Problem to solve =
Scan the material for the word "rows", and copy each line where it shows up.

═════ Given information ═════

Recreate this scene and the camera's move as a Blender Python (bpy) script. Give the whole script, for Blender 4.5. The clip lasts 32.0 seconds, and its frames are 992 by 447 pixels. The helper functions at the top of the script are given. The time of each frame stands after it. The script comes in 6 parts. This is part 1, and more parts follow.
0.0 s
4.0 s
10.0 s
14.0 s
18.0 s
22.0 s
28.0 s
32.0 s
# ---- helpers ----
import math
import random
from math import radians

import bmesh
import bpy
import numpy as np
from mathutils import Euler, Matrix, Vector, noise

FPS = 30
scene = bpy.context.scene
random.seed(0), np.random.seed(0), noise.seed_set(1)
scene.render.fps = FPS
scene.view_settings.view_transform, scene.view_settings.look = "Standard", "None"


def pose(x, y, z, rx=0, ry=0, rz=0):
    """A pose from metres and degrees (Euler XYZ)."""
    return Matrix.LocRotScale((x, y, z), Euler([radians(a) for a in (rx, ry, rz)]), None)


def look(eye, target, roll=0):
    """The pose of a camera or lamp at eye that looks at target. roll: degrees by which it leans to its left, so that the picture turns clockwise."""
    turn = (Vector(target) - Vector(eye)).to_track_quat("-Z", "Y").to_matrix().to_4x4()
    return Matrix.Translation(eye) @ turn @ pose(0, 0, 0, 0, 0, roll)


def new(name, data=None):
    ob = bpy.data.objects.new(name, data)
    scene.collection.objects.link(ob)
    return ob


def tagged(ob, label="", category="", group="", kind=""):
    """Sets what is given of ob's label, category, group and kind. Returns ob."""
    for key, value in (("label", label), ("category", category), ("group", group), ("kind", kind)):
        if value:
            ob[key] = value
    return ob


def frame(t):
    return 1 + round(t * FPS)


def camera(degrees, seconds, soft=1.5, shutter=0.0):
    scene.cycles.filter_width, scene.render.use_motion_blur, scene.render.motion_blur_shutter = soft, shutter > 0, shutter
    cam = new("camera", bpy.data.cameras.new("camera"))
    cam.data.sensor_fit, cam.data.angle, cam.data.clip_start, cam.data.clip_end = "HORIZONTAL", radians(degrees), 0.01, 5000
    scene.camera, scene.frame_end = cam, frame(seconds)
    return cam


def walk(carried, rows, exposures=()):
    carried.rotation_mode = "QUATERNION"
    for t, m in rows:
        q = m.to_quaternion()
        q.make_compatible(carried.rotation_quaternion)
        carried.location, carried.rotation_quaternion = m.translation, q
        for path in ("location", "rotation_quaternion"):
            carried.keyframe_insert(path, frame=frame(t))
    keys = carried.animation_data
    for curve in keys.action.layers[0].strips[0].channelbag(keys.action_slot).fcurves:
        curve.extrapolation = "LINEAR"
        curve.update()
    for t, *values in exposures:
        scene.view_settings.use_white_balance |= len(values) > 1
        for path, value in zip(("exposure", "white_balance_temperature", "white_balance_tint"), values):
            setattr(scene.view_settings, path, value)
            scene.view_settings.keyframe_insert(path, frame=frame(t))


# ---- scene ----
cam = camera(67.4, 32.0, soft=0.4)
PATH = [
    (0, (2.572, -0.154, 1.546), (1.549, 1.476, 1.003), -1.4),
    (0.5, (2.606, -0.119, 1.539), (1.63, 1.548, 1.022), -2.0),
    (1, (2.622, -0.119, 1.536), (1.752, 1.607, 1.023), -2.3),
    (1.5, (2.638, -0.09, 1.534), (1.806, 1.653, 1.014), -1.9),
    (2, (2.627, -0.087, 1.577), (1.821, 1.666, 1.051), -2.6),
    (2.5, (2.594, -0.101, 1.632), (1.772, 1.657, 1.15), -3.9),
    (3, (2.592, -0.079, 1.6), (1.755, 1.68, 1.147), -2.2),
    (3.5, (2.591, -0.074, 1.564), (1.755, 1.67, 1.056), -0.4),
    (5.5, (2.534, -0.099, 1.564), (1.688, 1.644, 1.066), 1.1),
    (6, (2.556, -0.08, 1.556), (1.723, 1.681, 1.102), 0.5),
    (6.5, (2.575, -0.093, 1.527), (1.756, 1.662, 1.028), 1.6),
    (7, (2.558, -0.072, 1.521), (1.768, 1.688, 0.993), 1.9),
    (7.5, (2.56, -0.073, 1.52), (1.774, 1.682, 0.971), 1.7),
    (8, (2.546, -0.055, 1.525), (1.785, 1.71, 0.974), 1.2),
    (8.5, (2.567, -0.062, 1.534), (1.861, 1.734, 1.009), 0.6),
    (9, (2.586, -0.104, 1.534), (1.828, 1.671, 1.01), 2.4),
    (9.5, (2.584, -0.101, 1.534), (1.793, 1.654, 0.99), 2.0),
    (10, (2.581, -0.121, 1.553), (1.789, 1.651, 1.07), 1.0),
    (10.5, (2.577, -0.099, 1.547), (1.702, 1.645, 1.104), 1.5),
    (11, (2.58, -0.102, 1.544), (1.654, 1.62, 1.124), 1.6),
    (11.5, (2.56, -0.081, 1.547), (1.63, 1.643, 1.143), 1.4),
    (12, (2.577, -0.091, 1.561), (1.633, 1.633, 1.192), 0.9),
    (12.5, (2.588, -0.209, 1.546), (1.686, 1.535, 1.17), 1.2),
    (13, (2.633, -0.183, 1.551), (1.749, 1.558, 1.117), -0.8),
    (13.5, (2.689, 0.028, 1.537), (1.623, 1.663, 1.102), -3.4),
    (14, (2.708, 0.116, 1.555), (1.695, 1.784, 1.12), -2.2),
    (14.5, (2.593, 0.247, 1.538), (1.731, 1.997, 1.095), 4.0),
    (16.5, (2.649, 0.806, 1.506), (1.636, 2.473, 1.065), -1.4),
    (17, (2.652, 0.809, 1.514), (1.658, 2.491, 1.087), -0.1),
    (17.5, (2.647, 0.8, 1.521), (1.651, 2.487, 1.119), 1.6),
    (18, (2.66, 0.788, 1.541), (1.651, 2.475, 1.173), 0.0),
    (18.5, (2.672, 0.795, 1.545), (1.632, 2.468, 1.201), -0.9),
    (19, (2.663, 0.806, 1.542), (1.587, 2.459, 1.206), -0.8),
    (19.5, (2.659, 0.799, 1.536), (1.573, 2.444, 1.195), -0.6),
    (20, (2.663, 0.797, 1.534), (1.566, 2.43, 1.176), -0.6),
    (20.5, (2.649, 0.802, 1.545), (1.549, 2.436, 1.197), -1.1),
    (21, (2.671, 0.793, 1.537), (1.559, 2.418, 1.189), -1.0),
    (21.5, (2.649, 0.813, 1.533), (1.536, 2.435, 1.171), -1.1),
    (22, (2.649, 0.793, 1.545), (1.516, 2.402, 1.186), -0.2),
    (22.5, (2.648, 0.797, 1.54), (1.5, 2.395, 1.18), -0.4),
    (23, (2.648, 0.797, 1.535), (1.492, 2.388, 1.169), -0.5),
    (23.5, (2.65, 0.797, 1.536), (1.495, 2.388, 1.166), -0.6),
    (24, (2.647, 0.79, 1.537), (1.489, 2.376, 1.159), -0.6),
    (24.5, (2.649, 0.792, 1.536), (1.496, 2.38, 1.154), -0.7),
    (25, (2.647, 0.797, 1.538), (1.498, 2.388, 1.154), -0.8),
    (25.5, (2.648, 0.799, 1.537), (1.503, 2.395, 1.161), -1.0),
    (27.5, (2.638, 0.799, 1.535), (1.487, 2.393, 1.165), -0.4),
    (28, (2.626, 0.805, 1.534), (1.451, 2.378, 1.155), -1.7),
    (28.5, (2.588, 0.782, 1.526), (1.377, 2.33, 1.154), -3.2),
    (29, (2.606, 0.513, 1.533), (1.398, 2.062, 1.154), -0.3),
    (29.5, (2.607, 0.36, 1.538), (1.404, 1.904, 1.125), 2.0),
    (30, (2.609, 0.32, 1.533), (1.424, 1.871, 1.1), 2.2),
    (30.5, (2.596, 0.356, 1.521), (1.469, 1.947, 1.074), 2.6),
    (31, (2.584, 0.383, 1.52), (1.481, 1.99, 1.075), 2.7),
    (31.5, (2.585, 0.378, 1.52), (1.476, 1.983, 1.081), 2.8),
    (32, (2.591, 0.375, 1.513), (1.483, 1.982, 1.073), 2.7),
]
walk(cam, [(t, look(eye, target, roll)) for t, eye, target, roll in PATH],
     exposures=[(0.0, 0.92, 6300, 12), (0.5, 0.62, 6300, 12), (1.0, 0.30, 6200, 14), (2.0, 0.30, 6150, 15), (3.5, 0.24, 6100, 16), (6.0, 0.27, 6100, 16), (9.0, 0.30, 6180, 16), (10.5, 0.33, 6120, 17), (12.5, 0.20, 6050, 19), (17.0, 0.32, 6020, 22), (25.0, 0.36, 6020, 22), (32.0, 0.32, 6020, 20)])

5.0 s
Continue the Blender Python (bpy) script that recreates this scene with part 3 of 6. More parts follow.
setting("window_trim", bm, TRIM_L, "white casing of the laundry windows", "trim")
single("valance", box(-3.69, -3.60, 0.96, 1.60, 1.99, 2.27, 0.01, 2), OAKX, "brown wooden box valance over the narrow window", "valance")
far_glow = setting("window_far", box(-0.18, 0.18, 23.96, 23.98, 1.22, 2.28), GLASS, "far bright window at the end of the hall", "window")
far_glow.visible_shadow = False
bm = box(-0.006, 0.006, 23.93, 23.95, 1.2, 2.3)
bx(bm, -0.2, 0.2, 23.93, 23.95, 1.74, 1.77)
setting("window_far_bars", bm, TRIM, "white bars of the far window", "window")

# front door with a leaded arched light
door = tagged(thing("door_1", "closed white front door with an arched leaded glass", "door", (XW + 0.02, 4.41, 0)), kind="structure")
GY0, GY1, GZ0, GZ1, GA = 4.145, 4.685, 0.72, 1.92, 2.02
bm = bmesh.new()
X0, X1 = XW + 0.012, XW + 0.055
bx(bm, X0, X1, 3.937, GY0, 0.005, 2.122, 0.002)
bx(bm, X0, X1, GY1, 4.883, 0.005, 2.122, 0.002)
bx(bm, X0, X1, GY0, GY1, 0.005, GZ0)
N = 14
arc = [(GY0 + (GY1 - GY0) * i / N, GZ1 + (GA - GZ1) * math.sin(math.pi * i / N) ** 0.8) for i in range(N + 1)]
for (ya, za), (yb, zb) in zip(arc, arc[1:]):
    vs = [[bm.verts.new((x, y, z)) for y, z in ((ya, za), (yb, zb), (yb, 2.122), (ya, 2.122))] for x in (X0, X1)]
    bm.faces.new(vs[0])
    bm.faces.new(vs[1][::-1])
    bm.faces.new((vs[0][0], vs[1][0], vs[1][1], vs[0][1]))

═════

Exercise output =
def walk(carried, rows, exposures=()):
    for t, m in rows:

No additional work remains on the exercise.